6 reasons why Brazil is key to driving e-commerce sales

We look at six key factors that make Brazil one of the hottest new e-commerce prospects.

Introduction

Brazil is the largest economy in LATAM. With a population of over 208 million, it also represents the largest e-commerce market in the region. However, a turbulent economy has led many to avoid investment in this market. The complexity of regulations for international e-commerce merchants has compounded this. In recent years, this picture is changing. We look at six reasons why Brazil should be in your e-commerce expansion plans. From a digital banking revolution, to the ease of localizing your market strategy.

GDP projections are consistently improving

LATAM has been subject to some market turbulence over the last five years or so. However, it looks like Brazil has finally bucked that trend. And this is good news for e-commerce. The GDP of Brazil is projected to increase at an average rate of 2.3%, year on year, until 2024. In figures, this means a leap from 1.847 to 2.296 billion USD.

The e-commerce market is also reflecting this healthy growth. After two disappointing years, e-commerce growth is back to double digits. The market expanded 12% in 2018, to a size of 13.3 million USD (53.2 billion Brazilian Real). The market is projected to grow 15% in 2019. All healthy signs for the prospective e-commerce merchant.

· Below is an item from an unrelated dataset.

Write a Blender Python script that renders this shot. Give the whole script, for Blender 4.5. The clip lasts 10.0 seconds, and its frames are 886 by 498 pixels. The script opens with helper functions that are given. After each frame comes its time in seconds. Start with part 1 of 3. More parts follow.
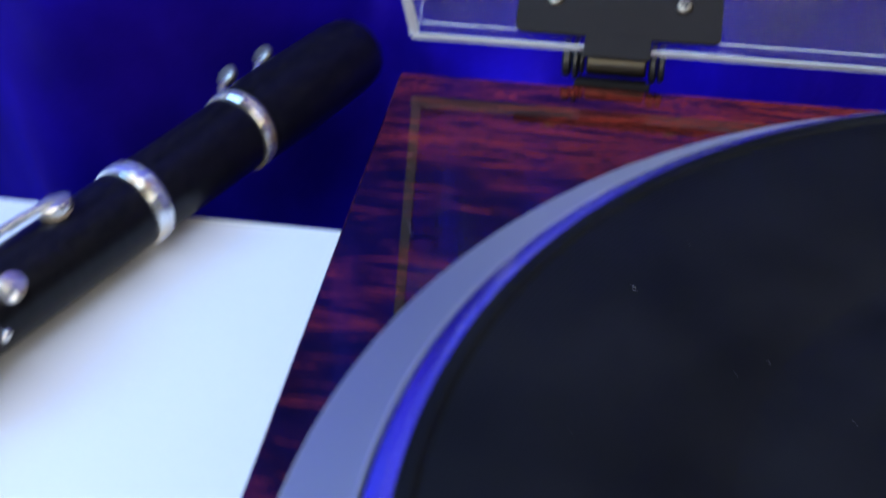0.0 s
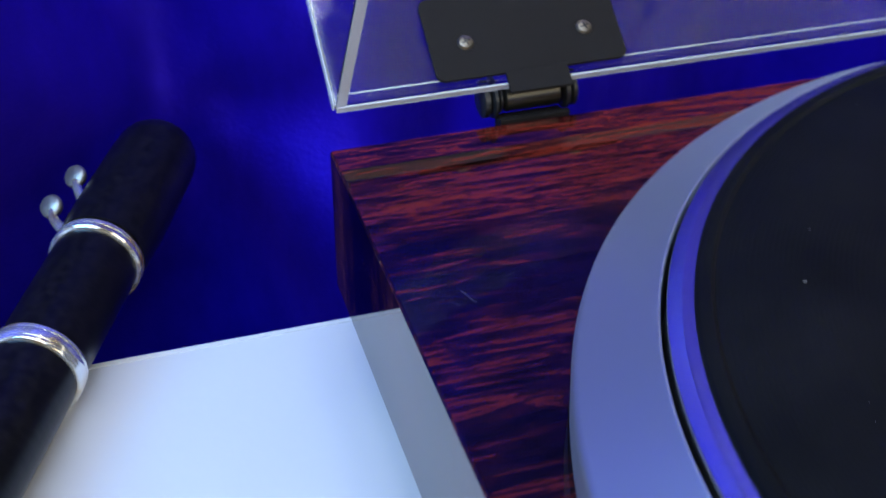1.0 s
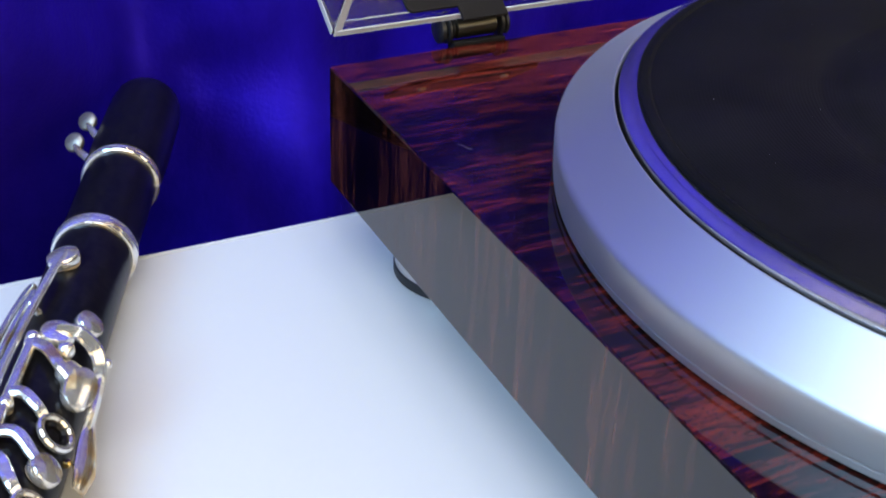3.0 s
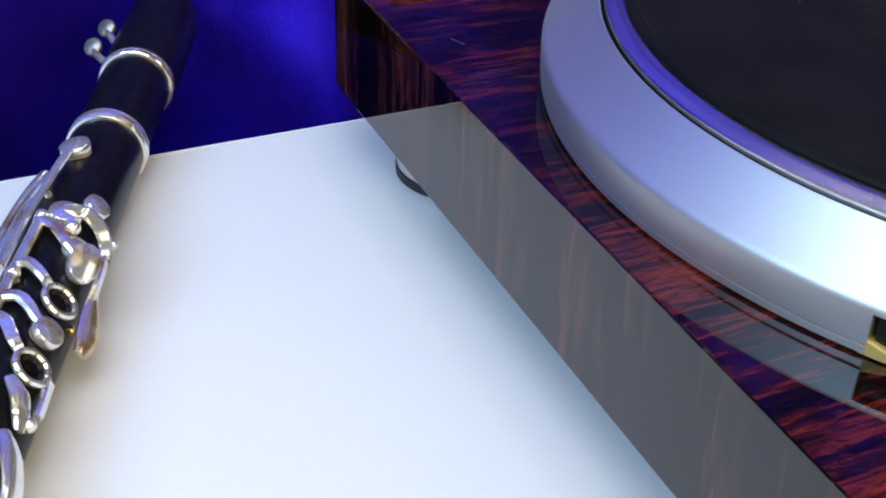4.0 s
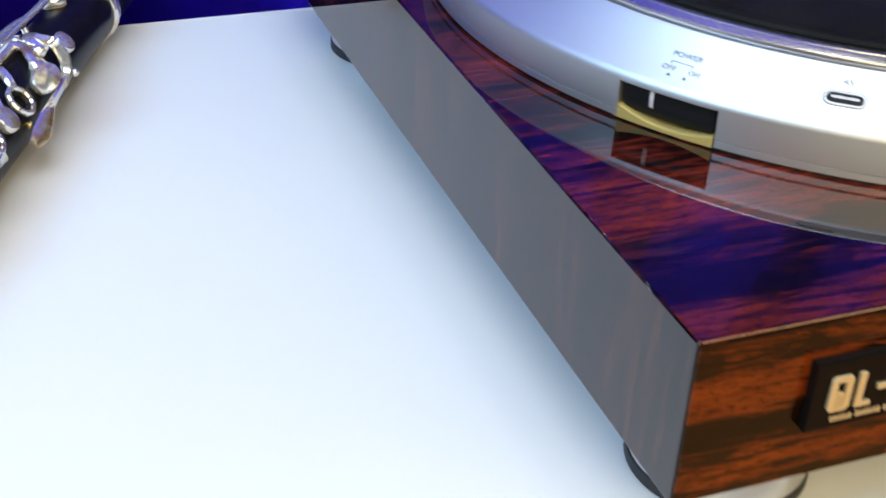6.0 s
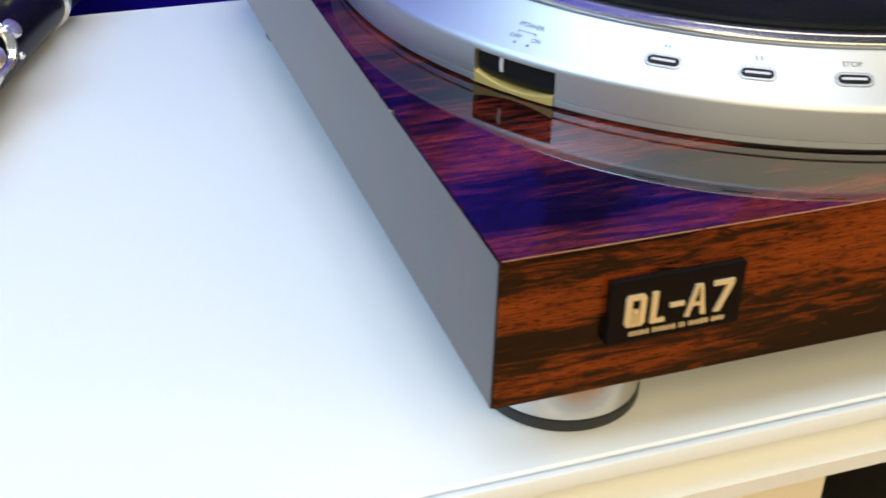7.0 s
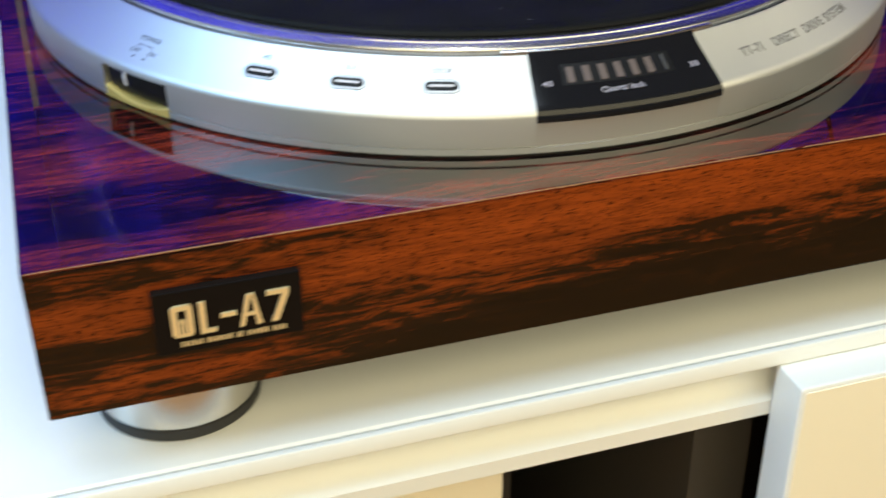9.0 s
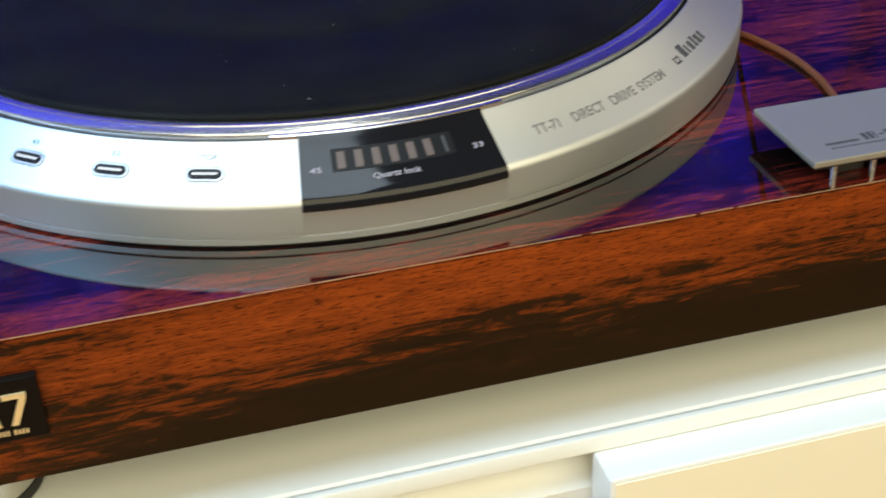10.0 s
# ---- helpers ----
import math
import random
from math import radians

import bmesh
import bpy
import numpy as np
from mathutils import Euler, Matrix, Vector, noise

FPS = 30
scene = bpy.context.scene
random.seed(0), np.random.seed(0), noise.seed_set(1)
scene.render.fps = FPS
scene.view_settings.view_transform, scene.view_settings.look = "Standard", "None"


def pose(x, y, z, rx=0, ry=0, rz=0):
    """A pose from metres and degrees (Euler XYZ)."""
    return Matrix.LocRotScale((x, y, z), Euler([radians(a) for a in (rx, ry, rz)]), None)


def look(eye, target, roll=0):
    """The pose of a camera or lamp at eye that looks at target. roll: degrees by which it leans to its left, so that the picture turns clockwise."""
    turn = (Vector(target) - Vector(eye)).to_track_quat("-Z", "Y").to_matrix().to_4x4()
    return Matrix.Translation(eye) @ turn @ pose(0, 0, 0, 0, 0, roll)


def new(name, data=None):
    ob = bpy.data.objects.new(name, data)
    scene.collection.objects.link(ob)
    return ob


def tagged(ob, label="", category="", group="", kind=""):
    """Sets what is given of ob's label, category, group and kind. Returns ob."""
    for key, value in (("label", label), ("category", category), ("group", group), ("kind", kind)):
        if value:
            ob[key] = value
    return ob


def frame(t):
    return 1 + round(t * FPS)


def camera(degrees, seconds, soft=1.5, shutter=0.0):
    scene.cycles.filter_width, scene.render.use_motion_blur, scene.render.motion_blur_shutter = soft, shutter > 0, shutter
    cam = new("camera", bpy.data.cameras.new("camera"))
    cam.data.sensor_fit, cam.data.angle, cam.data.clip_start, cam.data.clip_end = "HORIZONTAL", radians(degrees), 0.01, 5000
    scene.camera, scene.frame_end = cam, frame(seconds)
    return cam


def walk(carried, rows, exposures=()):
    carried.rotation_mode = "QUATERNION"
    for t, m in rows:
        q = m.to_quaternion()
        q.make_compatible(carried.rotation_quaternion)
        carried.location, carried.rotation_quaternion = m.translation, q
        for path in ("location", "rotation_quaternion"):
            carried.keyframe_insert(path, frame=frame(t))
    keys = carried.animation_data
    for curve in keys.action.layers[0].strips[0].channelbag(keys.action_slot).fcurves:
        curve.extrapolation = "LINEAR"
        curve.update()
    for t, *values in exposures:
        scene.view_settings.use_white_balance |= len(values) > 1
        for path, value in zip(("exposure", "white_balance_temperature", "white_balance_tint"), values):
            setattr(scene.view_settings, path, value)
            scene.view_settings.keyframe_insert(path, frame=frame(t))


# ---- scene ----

Internet user penetration rates are growing

Inevitably, internet user penetration rates are key for e-commerce businesses. Currently, 66% of Brazilians have access to the internet. However, this is projected to increase to 78% by 2023. As such, your business will already be able to access 149.1 million potential customers. This figure is only going to increase at time goes on.

Brazil loves social media

Social media is one of the easiest ways to target and acquire customers. They concentrate a huge customer base across one platform, with highly tailor able advertising solutions. Furthermore, social media allows your online business to track and optimize your sales funnel.

In Brazil, social media is a popular phenomenon. This makes it attractive to the e-commerce merchant. There were 95.2 million social media users in Brazil in 2018. Furthermore, approximately 30% of users follow retailers through social media. Again, the number of social media users is projected to grow in Brazil to 114 million by 2023.

According to the Webshoppers study on Brazilian e-commerce, social media is the second biggest influencer for online shopping, just after search engines.

Cross border e-commerce is growing

Unlike many of its Latin American neighbors, Brazil is open to cross border e-commerce. 47% of Brazilians report having made a purchase from an international website in 2018. While this figure is a decrease from the previous two years, the increase in the size of the market itself gives a net growth of 3% in cross border trade in 2018. The most popular international online retailers in Brazil come from China and the US. AliExpress, Amazon and Wish are the top three performing sites.

It is important to note that Brazilian online shoppers cited a number of key reasons why they would not buy from an international retailer. These included long delivery times and rising costs (as a result of delivery fees and a stronger dollar). Avoid these pitfalls, and your international e-commerce business is likely to see increased success in this market.

The mobile market is growing

Hand in hand with increasing internet penetration rates and a growing e-commerce market, comes the rise of the mobile e-shopper. Sales through a mobile device made up 42.8% of all e-commerce sales in January of 2019. This is a jump from 35.3% in June of 2018. This means dual opportunities for the international e-commerce merchant. First, the size of the Brazilian mobile market, with 138.1 million mobile phone users, makes it an attractive prospect for mobile commerce businesses. Secondly, it increases the number of ways customers can access your products online.

It is important to note that you will need to localize your market strategy to see success in Brazil. Ensure your website is optimized for mobile visitors and that your checkout process is also available through a mobile device by partnering with a local aggregator, like BoaCompra.

The digital banking infrastructure is changing

Another factor behind the rise of Brazilian e-commerce are the changes undergoing the banking industry. As we discuss in detail in our white paper, open banking regulations are underway in Brazil. In essence, they will allow customers to have control over their banking data, rather than having to access them through their bank’s portal. This opens up the market to third party developers. Additionally, Brazil has seen a rise in digital banks. PagBank, one of Brazil’s largest digital banks, is leading the charge in freeing up the online payments’ infrastructure. As a result, e-commerce merchants have more alternative payment options available to them and their customers.